Sustainability, Recyclability, and What the Labels Actually Mean
Paper cup sustainability claims are among the most frequently misunderstood in the disposable packaging category. Several distinctions are worth establishing clearly for buyers making specification decisions based on environmental criteria.
Recyclable does not mean recycled in practice. Single wall PE-lined paper cups are technically recyclable where specialist paper cup recycling infrastructure exists — the PE lining can be separated from the fiber in a hydropulping process — but this infrastructure is not universally available. In the UK, dedicated cup recycling schemes handle an estimated 5–10% of the approximately 2.5 billion paper cups used annually. In most markets, PE-lined cups that reach a standard paper recycling stream are rejected and landfilled or incinerated.

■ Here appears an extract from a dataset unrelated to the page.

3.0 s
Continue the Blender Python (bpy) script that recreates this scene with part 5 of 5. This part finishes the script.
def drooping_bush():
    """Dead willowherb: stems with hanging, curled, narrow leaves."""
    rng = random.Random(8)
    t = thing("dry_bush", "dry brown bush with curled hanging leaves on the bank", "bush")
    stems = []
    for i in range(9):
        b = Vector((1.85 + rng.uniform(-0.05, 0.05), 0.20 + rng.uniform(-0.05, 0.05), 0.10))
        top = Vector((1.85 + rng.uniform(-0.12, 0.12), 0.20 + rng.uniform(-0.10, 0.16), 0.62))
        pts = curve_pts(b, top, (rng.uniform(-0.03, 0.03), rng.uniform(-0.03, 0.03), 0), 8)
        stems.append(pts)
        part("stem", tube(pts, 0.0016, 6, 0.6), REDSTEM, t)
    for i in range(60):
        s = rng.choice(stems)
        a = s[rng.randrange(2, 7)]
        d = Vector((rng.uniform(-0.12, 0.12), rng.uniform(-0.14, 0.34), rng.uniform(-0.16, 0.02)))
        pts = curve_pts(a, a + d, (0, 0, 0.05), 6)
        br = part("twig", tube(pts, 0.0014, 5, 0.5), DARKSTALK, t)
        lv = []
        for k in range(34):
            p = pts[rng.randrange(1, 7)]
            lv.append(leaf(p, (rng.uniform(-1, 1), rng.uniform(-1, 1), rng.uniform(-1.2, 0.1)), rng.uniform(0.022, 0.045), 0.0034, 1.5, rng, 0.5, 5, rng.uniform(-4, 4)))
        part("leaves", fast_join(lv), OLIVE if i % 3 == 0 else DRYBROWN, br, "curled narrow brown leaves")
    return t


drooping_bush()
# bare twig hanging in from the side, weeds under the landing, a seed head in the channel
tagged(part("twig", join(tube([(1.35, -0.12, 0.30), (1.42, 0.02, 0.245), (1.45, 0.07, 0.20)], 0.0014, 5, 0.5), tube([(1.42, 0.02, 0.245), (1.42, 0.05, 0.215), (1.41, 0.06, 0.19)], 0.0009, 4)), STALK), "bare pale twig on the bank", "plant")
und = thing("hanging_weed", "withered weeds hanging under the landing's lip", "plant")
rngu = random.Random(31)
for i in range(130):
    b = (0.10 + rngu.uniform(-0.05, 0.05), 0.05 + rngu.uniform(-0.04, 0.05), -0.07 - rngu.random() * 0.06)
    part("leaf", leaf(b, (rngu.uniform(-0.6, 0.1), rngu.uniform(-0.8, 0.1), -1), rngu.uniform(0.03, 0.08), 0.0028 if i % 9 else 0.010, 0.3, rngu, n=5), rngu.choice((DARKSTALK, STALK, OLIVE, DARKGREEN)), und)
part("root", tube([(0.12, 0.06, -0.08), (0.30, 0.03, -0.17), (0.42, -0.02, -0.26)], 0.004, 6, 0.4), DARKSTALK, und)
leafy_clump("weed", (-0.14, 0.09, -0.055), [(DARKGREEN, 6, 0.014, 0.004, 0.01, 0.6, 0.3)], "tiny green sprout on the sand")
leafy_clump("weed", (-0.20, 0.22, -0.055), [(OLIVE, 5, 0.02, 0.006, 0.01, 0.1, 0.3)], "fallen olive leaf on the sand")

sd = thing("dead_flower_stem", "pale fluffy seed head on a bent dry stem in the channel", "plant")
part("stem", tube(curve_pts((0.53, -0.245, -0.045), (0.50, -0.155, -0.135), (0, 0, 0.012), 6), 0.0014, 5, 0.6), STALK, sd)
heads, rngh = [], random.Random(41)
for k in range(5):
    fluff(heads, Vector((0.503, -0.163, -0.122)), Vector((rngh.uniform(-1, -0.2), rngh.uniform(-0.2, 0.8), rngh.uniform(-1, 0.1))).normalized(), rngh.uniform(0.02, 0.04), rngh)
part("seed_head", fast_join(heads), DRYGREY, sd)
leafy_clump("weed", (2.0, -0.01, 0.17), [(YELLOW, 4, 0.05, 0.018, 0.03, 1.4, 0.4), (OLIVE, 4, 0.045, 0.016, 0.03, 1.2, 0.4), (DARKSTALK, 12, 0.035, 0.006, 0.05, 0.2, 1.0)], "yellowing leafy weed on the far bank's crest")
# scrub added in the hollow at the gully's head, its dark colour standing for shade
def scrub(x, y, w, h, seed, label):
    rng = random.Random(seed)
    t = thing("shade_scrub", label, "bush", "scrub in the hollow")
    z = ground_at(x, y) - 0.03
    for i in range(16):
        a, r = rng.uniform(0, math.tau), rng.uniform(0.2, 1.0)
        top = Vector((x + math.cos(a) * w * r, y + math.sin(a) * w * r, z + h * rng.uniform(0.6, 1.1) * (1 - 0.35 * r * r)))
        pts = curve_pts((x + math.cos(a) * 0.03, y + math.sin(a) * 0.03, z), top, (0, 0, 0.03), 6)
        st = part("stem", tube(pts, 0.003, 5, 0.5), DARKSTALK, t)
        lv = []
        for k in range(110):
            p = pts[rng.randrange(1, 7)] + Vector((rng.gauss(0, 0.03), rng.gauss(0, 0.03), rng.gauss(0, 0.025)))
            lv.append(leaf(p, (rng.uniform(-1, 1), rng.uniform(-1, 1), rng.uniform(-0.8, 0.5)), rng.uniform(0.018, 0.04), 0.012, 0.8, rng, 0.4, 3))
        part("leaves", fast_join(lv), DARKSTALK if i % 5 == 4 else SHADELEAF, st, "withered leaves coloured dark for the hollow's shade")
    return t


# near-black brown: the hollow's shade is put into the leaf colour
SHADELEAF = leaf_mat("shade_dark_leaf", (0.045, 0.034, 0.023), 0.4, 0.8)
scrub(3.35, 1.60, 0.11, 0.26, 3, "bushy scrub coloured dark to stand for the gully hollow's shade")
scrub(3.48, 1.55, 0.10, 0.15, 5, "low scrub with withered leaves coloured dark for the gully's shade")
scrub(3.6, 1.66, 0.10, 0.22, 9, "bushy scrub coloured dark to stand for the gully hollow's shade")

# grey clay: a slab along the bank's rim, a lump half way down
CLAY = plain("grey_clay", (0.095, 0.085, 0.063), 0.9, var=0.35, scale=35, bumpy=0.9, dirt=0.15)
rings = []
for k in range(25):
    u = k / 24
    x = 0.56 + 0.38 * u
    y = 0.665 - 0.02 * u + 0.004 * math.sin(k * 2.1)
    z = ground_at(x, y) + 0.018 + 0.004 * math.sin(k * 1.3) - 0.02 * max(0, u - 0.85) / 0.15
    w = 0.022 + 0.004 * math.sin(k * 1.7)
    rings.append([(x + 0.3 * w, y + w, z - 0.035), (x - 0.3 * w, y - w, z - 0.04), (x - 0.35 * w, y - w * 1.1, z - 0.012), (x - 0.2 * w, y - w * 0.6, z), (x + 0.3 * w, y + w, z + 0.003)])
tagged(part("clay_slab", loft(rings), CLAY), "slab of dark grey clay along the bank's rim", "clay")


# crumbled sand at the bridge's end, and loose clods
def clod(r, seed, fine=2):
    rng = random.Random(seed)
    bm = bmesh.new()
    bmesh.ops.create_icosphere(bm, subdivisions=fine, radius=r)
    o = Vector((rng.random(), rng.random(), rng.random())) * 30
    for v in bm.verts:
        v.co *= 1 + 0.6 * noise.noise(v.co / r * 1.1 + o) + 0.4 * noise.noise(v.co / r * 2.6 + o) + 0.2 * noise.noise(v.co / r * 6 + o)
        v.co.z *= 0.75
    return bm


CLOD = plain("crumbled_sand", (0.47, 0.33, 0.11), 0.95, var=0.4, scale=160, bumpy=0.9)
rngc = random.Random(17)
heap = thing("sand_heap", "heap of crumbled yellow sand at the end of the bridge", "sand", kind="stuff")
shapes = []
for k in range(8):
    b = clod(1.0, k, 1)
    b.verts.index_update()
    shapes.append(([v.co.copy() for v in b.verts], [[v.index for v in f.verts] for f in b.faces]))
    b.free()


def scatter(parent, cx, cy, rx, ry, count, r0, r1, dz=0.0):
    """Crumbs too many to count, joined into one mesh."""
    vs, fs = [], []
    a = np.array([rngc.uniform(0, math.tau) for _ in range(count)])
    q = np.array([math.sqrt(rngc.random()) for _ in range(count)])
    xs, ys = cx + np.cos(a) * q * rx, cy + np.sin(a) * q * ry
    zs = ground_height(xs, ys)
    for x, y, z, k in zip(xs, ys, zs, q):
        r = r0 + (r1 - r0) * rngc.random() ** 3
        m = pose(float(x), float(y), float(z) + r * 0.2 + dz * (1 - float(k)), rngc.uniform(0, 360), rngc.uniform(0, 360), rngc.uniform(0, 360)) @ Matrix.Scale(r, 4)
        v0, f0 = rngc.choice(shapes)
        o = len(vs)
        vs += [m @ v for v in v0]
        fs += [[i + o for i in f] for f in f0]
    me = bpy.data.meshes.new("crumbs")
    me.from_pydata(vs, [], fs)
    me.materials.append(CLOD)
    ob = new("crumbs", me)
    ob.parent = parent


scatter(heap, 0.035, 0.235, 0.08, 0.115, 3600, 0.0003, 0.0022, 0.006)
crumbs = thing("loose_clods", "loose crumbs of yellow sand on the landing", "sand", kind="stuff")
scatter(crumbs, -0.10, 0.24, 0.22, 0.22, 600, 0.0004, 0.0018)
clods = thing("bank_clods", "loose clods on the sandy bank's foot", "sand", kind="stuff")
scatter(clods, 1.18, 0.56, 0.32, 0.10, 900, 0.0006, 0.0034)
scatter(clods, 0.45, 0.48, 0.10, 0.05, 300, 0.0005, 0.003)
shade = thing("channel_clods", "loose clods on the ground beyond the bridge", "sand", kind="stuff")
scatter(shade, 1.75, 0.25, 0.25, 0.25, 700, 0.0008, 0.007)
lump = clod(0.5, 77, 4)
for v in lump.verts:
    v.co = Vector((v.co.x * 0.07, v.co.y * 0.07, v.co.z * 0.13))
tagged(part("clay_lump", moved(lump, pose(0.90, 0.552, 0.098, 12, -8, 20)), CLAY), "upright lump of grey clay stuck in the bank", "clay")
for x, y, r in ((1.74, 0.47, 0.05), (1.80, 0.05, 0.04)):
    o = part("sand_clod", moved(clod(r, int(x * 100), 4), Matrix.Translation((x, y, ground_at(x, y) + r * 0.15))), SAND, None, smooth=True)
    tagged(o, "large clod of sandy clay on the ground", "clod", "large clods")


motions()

Compostable applies only under specific conditions. PLA-lined cups certified to EN 13432 or ASTM D6400 will biodegrade in industrial composting facilities maintaining sustained temperatures above 58°C with appropriate humidity and microbial activity. They will not meaningfully biodegrade in home compost, and they are rejected by most paper recycling streams because PLA contamination interferes with paper pulp quality. Compostable cups are a genuinely useful option only where a closed-loop industrial composting collection system is in place at the point of use.
Aqueous-coated cups currently offer the clearest path to mainstream paper recycling stream acceptance, as they avoid the separate plastic film layer entirely. However, moisture resistance performance must be evaluated against the specific use case, as aqueous coatings vary in their barrier properties across manufacturers and product grades.
For buyers navigating these distinctions, the most actionable approach is to identify the end-of-life infrastructure actually available at the point of use — composting collection, dedicated cup recycling, or standard paper recycling — and then match the cup specification to what that infrastructure can actually process.